Restrict the output to the lines below starting at the one that contains "ob[key] = value" and ending at the one that contains "for path, value", and restate them word for word, both ends included.

• [Recorded information]:
# # #
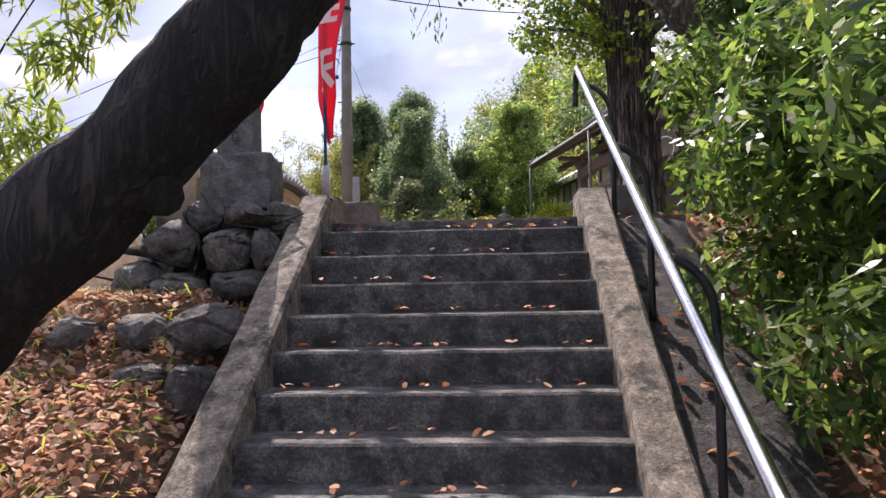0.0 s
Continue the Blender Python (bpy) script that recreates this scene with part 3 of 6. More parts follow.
# ---- tiled plaster walls ----
def tile_mesh(pitch, length, name):
    """One curved pan tile: roll on one side, trough on the other; x along the wall, y down the slope."""
    bm = bmesh.new()
    prof = []
    n = 12
    for i in range(n + 1):
        u = i / n
        if u < 0.42:
            z = 0.05 * math.sin(math.pi * u / 0.42) ** 0.8 if 0 < u < 0.42 else 0.0
        else:
            z = -0.014 * math.sin(math.pi * (u - 0.42) / 0.58)
        prof.append((u * pitch * 1.02 - pitch * 0.5, z))
    rows = []
    for y in (0.0, length):
        rows.append([bm.verts.new((x, y, z)) for x, z in prof])
        rows.append([bm.verts.new((x, y, z - 0.022)) for x, z in prof])
    a, a2, b, b2 = rows
    for i in range(n):
        bm.faces.new((a[i], a[i + 1], b[i + 1], b[i]))
        bm.faces.new((a2[i + 1], a2[i], b2[i], b2[i + 1]))
        bm.faces.new((b[i], b[i + 1], b2[i + 1], b2[i]))
        bm.faces.new((a[i + 1], a[i], a2[i], a2[i + 1]))
    # hanging lip at the eave
    lip = [bm.verts.new((x, length + 0.004, z + 0.006)) for x, z in prof]
    lip2 = [bm.verts.new((x, length + 0.010, min(-0.028, z - 0.03))) for x, z in prof]
    for i in range(n):
        bm.faces.new((lip[i], lip[i + 1], lip2[i + 1], lip2[i]))
    me = bpy.data.meshes.new(name)
    bmesh.ops.recalc_face_normals(bm, faces=bm.faces)
    bm.to_mesh(me); bm.free()
    me.materials.append(M["pan_tile"])
    return me


def cap_mesh(pitch, r):
    """One half-round ridge tile."""
    bm = bmesh.new()
    tube(bm, [(-pitch / 2, 0, 0), (-pitch / 2 + 0.01, 0, 0), (pitch / 2 - 0.002, 0, 0)], [r * 0.97, r, r], 16)
    me = bpy.data.meshes.new("ridge_tile")
    bm.to_mesh(me); bm.free()
    me.materials.append(M["tile"])
    me.polygons.foreach_set("use_smooth", [True] * len(me.polygons))
    return me


def ring_mesh(r):
    bm = bmesh.new()
    tube(bm, [(-0.026, 0, 0), (-0.02, 0, 0), (-0.008, 0, 0), (0.008, 0, 0), (0.02, 0, 0), (0.026, 0, 0)], [r, r + 0.011, r + 0.019, r + 0.019, r + 0.011, r], 18)
    me = bpy.data.meshes.new("ridge_band")
    bm.to_mesh(me); bm.free()
    me.materials.append(M["tile"])
    me.polygons.foreach_set("use_smooth", [True] * len(me.polygons))
    return me


PITCH = 0.278
CAP_R = 0.068


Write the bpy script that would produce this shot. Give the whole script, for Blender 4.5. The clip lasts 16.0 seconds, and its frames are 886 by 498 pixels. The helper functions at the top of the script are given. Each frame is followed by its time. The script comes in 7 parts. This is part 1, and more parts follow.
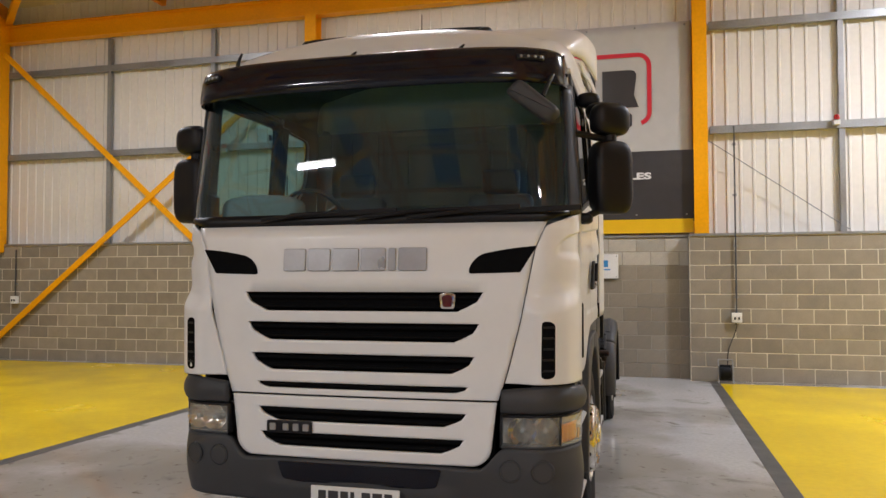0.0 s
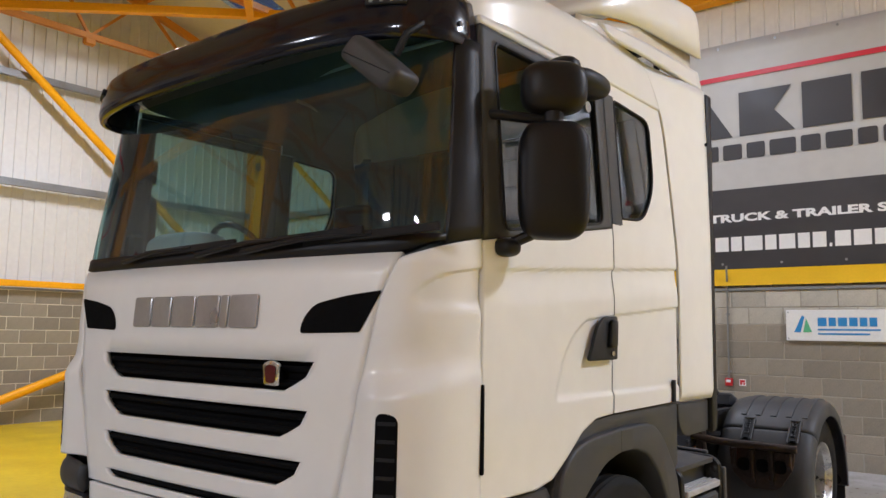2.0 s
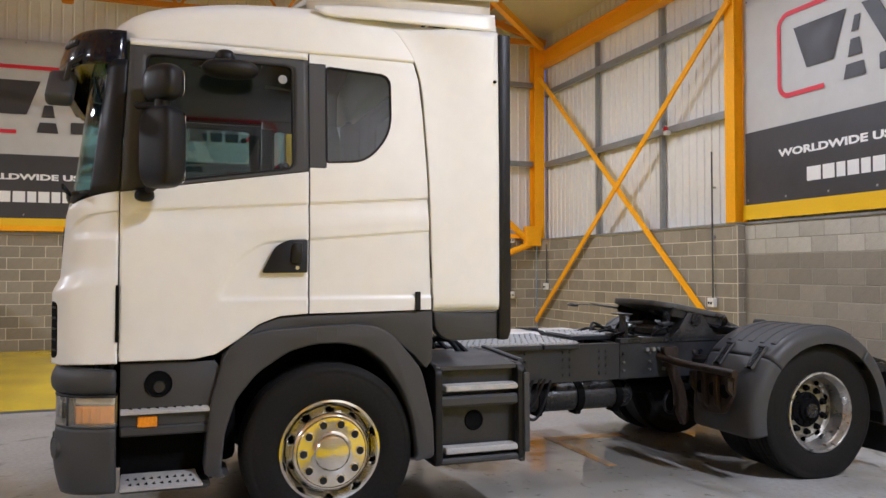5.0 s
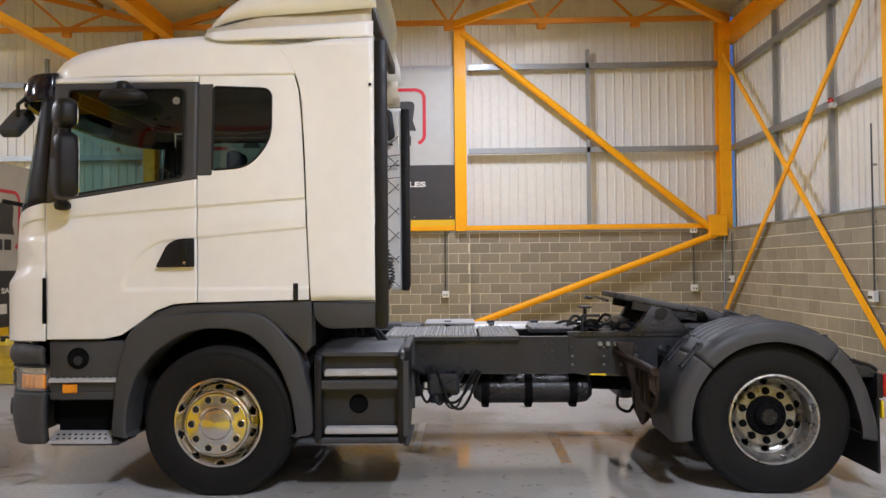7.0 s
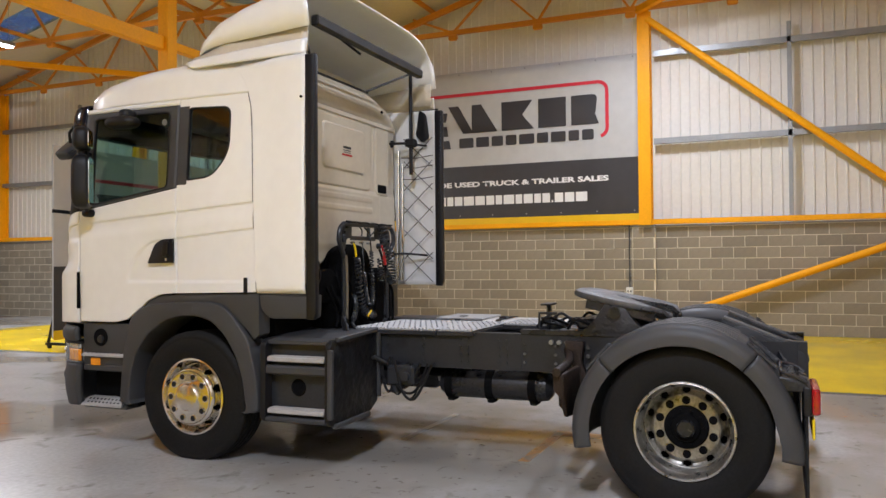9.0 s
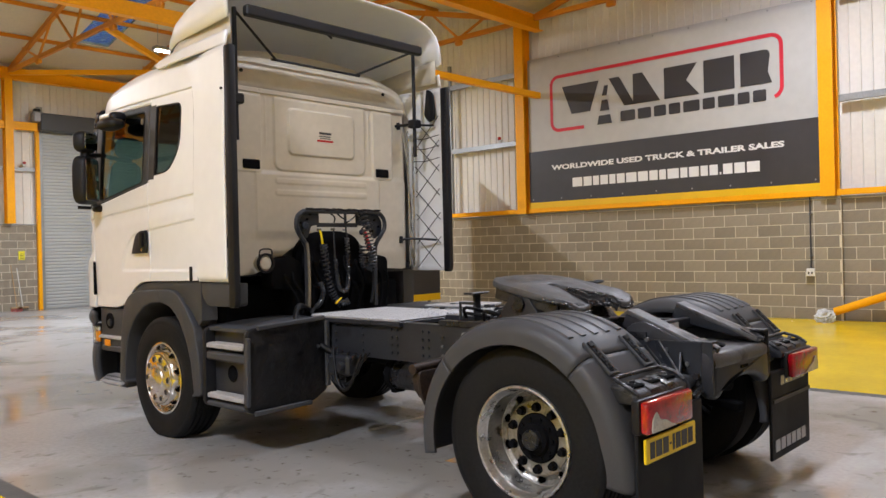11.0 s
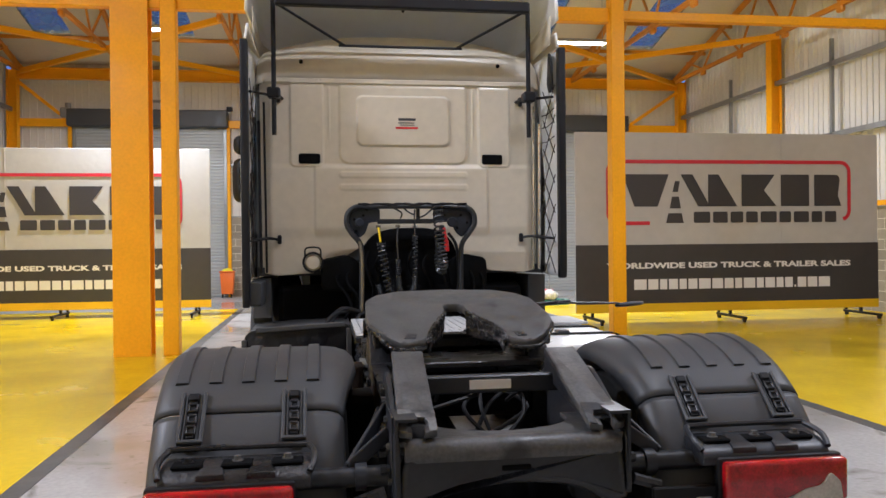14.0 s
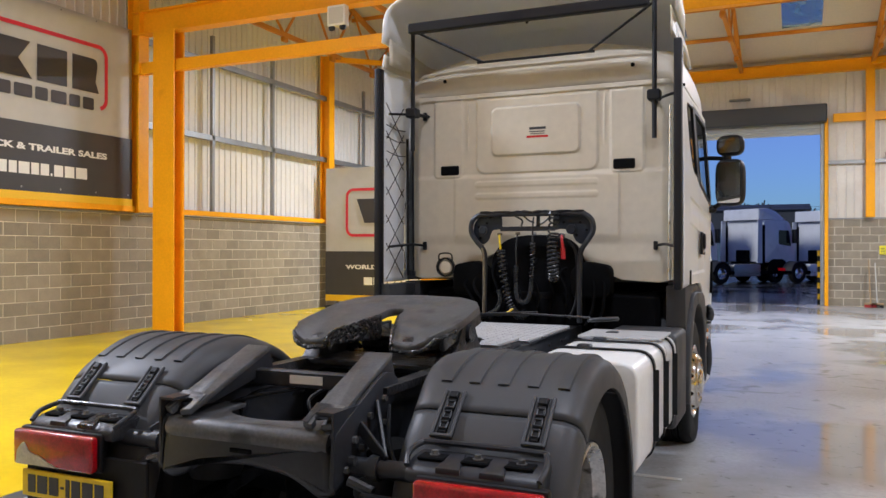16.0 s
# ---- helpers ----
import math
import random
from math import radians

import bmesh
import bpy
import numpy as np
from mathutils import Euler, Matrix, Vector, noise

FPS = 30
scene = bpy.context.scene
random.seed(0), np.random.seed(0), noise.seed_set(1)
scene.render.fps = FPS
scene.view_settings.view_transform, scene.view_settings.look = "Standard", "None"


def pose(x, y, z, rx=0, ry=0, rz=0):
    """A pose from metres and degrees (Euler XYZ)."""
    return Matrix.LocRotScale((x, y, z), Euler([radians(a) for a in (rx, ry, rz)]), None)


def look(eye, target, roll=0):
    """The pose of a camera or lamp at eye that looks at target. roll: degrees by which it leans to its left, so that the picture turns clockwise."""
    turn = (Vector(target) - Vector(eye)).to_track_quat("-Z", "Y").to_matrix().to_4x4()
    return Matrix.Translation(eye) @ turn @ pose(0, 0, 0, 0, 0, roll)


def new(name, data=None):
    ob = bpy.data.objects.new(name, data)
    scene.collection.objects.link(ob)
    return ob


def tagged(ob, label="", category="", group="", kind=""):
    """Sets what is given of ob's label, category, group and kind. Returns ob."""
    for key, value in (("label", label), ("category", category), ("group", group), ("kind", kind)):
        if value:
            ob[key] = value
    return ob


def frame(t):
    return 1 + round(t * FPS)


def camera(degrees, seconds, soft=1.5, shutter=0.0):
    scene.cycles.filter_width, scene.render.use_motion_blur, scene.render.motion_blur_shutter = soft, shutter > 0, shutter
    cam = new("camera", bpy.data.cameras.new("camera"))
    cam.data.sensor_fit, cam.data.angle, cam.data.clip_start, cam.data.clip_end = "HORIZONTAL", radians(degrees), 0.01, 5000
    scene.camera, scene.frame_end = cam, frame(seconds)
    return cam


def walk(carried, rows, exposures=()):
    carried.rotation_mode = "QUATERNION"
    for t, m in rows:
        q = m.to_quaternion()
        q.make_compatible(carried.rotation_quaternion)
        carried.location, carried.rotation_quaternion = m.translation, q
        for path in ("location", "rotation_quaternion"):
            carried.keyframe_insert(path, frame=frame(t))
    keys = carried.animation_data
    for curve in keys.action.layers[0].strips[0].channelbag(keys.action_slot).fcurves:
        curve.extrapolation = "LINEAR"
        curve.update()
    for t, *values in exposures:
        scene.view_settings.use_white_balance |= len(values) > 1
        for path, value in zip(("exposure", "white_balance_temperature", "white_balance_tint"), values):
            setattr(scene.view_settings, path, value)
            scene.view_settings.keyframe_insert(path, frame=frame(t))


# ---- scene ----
cam = camera(58.5, 16.0)
PATH = [
    (0, (1.631, -4.221, 1.625), (1.12, -2.289, 1.698), -0.1),
    (0.5, (1.976, -3.597, 1.624), (1.295, -1.719, 1.729), 0.2),
    (1, (2.226, -2.966, 1.642), (1.362, -1.169, 1.786), 0.5),
    (1.5, (2.504, -2.38, 1.658), (1.443, -0.694, 1.834), 0.7),
    (2, (2.879, -1.913, 1.661), (1.633, -0.363, 1.869), 0.8),
    (2.5, (3.431, -1.579, 1.657), (2.017, -0.184, 1.889), 0.7),
    (3, (3.953, -1.2, 1.635), (2.405, 0.046, 1.866), 0.5),
    (3.5, (4.549, -0.864, 1.643), (2.881, 0.22, 1.85), 0.4),
    (4, (5.037, -0.421, 1.59), (3.279, 0.518, 1.749), 0.2),
    (4.5, (5.521, 0.037, 1.597), (3.693, 0.842, 1.696), 0.3),
    (5, (5.883, 0.606, 1.556), (3.995, 1.265, 1.612), -0.0),
    (5.2, (6.024, 0.831, 1.545), (4.117, 1.431, 1.59), -0.2),
    (7.3, (6.584, 3.627, 1.536), (4.592, 3.455, 1.58), -0.5),
    (7.5, (6.61, 3.888, 1.548), (4.626, 3.643, 1.591), -0.5),
    (8, (6.521, 4.56, 1.517), (4.568, 4.13, 1.563), -0.5),
    (8.5, (6.386, 5.219, 1.523), (4.484, 4.6, 1.567), -0.4),
    (11, (4.478, 7.813, 1.527), (3.009, 6.456, 1.525), -1.4),
    (11.5, (3.897, 8.105, 1.53), (2.556, 6.622, 1.518), -1.3),
    (12, (3.268, 8.336, 1.534), (2.078, 6.728, 1.51), -1.2),
    (12.5, (2.599, 8.456, 1.549), (1.594, 6.727, 1.516), -1.2),
    (13, (1.935, 8.571, 1.555), (1.141, 6.735, 1.523), -1.0),
    (13.5, (1.26, 8.576, 1.554), (0.707, 6.654, 1.531), -0.9),
    (14, (0.593, 8.598, 1.564), (0.308, 6.618, 1.554), -0.6),
    (14.5, (-0.025, 8.551, 1.557), (-0.026, 6.551, 1.563), -0.2),
    (15, (-0.66, 8.52, 1.568), (-0.384, 6.54, 1.581), -0.2),
    (15.5, (-1.294, 8.45, 1.55), (-0.735, 6.53, 1.567), -0.1),
    (16, (-1.97, 8.437, 1.578), (-1.154, 6.611, 1.582), 0.1),
]
walk(cam, [(t, look(eye, target, roll)) for t, eye, target, roll in PATH],
     [(0.0, -0.05, 6700, 10), (1.0, 0.03, 6450, 10), (2.5, 0.08, 6120, 10), (5.0, 0.16, 6090, 10), (8.0, 0.09, 6200, 10), (11.0, 0.25, 6450, 10), (13.0, 0.38, 6200, 10), (14.5, 0.29, 6280, 10), (16.0, 0.36, 6170, 10)])

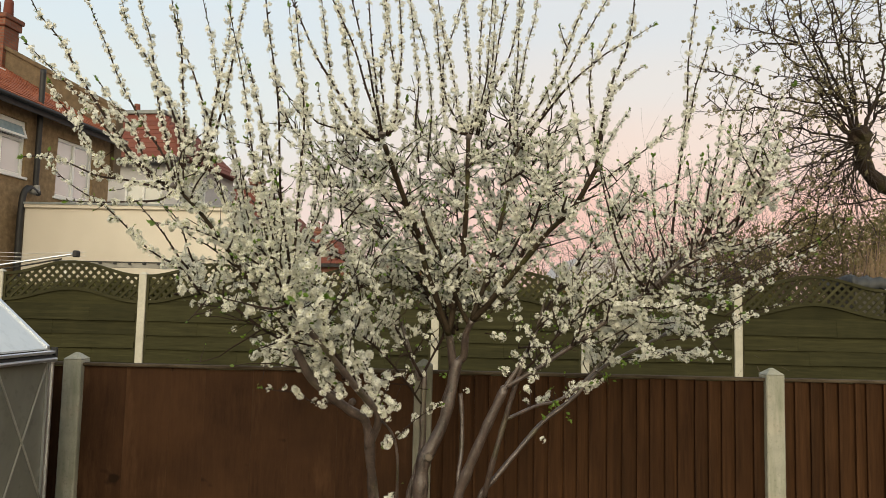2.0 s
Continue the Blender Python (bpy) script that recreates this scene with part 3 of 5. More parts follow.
# House axes: local y runs along its long side wall (away from us), local +x faces the garden side.
def near_house():
    h = thing("house", (-8.28, 17.0, 0.10), "pebbledashed two-storey house with a red clay tile roof", "house", rz=-5.7)
    length, depth, eave, pitch = 11.0, 4.6, 5.45, 29
    t = math.tan(radians(pitch))
    # side wall with window openings
    wz0, wz1 = 3.86, 5.10
    wins = [(-1.25, 1.25), (-3.45, 1.25)]
    cuts = [-length]
    for c, w in sorted(wins):
        cuts += [c - w / 2, c + w / 2]
    cuts.append(0.0)
    bm = pierced(cuts, (0, wz0, 4.08, wz1, 5.16, eave), [(1, 2), (1, 3), (3, 1), (3, 2)], -0.28, 0.0, lambda u, v, d: (d, u, v))
    part("wall", bm, PEBBLE, h)
    part("wall", box((-depth, -0.28, 0), (-0.28, 0, eave)), PEBBLE, h)
    part("wall", box((-depth, -length, 0), (-0.28, -length + 0.28, eave)), PEBBLE, h)
    for k, (c, w) in enumerate(wins):
        z0, z1 = ((wz0, wz1), (4.08, 5.16))[k]
        window_unit(h, w, z1 - z0, pose(-0.08, c, z0, 0, 0, 90), 2, k == 1)
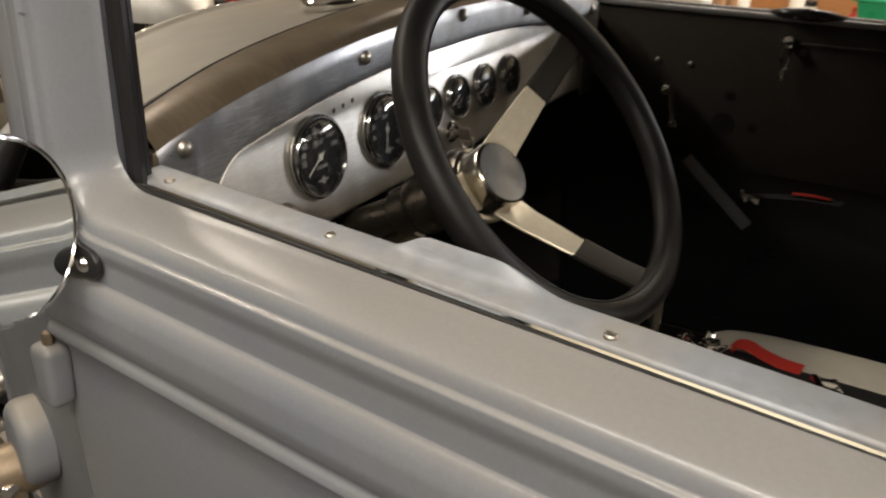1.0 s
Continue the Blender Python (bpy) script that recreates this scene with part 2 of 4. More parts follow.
# # #
• [Written answer]:
            ob[key] = value
    return ob


def frame(t):
    return 1 + round(t * FPS)


def camera(degrees, seconds, soft=1.5, shutter=0.0):
    scene.cycles.filter_width, scene.render.use_motion_blur, scene.render.motion_blur_shutter = soft, shutter > 0, shutter
    cam = new("camera", bpy.data.cameras.new("camera"))
    cam.data.sensor_fit, cam.data.angle, cam.data.clip_start, cam.data.clip_end = "HORIZONTAL", radians(degrees), 0.01, 5000
    scene.camera, scene.frame_end = cam, frame(seconds)
    return cam


def walk(carried, rows, exposures=()):
    carried.rotation_mode = "QUATERNION"
    for t, m in rows:
        q = m.to_quaternion()
        q.make_compatible(carried.rotation_quaternion)
        carried.location, carried.rotation_quaternion = m.translation, q
        for path in ("location", "rotation_quaternion"):
            carried.keyframe_insert(path, frame=frame(t))
    keys = carried.animation_data
    for curve in keys.action.layers[0].strips[0].channelbag(keys.action_slot).fcurves:
        curve.extrapolation = "LINEAR"
        curve.update()
    for t, *values in exposures:
        scene.view_settings.use_white_balance |= len(values) > 1
        for path, value in zip(("exposure", "white_balance_temperature", "white_balance_tint"), values):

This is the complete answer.